You gotta know when to stay in your lane, and/or defer to people who know better, and that’s typically the case with pro football and defensive scheming. Let the film experts break it down and parse and provide the information.

Unfortunately for us, defensive scheme is THE TOPIC of the season for the Philadelphia Eagles, and after Sunday’s 27-24 loss, we want to know if Jonathan Gannon actually blitzed and pressured Justin Herbert, or if they sat back in that soft shit, two-deep safety look.

Some nuggets of information on that:

Let it be known that the Eagles registered zero sacks and one quarterback hit. So it appears as though they did get away from the vanilla scheme and tried to get to the QB, only they couldn’t get home. The front four and extra rusher(s) didn’t find a lot of individual success.

In the play Jeff mentions above, the Justin Herbert touchdown run, the extra rusher is Genard Avery, #58, who runs into the left tackle here and is calling for a hold. Watch him at the bottom of the line of scrimmage as he throws his hands up looking for a call:


That was a single-high safety look in the red zone. It’s compact because of where the ball is located, but Anthony Harris is down in the box and takes Austin Ekeler coming out of the backfield. Avery rushing leaves T.J. Edwards as the middle-field linebacker, and when Josh Sweat flushes Herbert from the pocket, Edwards can’t slide back over laterally to make a play.

I saw another single-high look with man coverage on the play where Darius Slay was called for pass interference. Kind of a funky call, if we’re being honest. That looked like hand fighting.
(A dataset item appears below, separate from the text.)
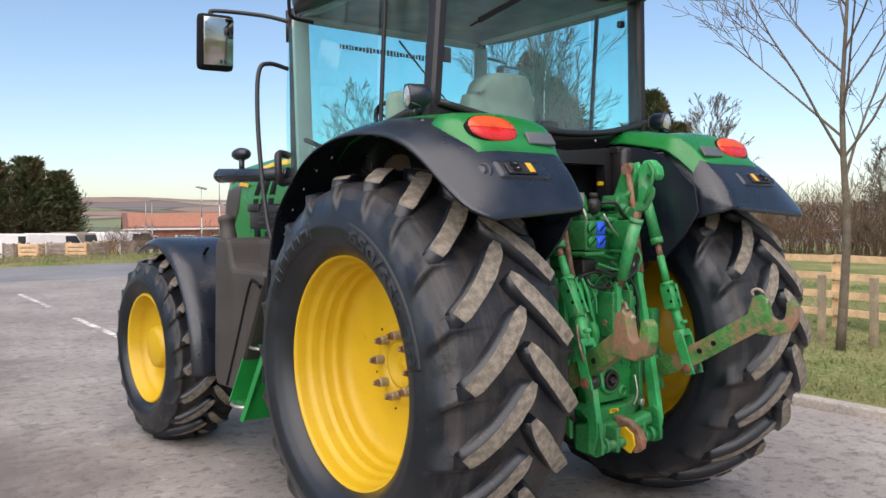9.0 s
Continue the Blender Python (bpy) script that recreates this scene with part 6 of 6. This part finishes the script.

And on the final drive, LA’s game winning drive, I went through the replay footage we currently have and here’s my very simple interpretation of what happened:

  • 1st and 10: three linebackers on the field, Avery down on the line
  • 2nd and 7: two deep safeties, soft middle (nickel look)
  • 1st and 10: Avery comes back in to play on the line, two deep safeties
  • 1st and 10: back to nickel with two deep safeties, four man rush
  • 2nd and 6: single-high safety, four man rush
  • 3rd and 6: single-high safety, four man rush (the big T.J. Edwards stop)
  • 4th and 1: one safety, one corner in man coverage on the outside, Chargers get the first down up the gut
  • 1st and 15: single-high safety, nickel, four man rush
  • 2nd and 4: single-high safety against running look
  • 3rd and 2: single-high vs run
  • 4th and 1: single-high vs run
  • 1st and 10: loaded the box and brought Rodney McLeod up higher
  • 2nd and 11: single-high, Avery back in to play on the line (big Ekeler run that basically ended the game)

Obviously that’s a small sample size based on a specific game situation (tie game late), but Gannon showed a ton of single-high safety on that drive after opening with a couple of soft calls. They kept rotating Avery in and out, and made him the fifth guy on the line of scrimmage, while walking Anthony Harris up to help T.J. Edwards and Davion Taylor in the box.

It’s true though, that yes, they did not blitz Herbert on that drive, so in hindsight maybe it would have helped. The bulk of the pressuring took place earlier in the game.

We’ll learn more throughout the week as the film studies are completed, and the numbers shared, but right now it looks like they did show some different looks other than the two-deep safety thing of weeks past. The all-22 footage should be a worthy dive.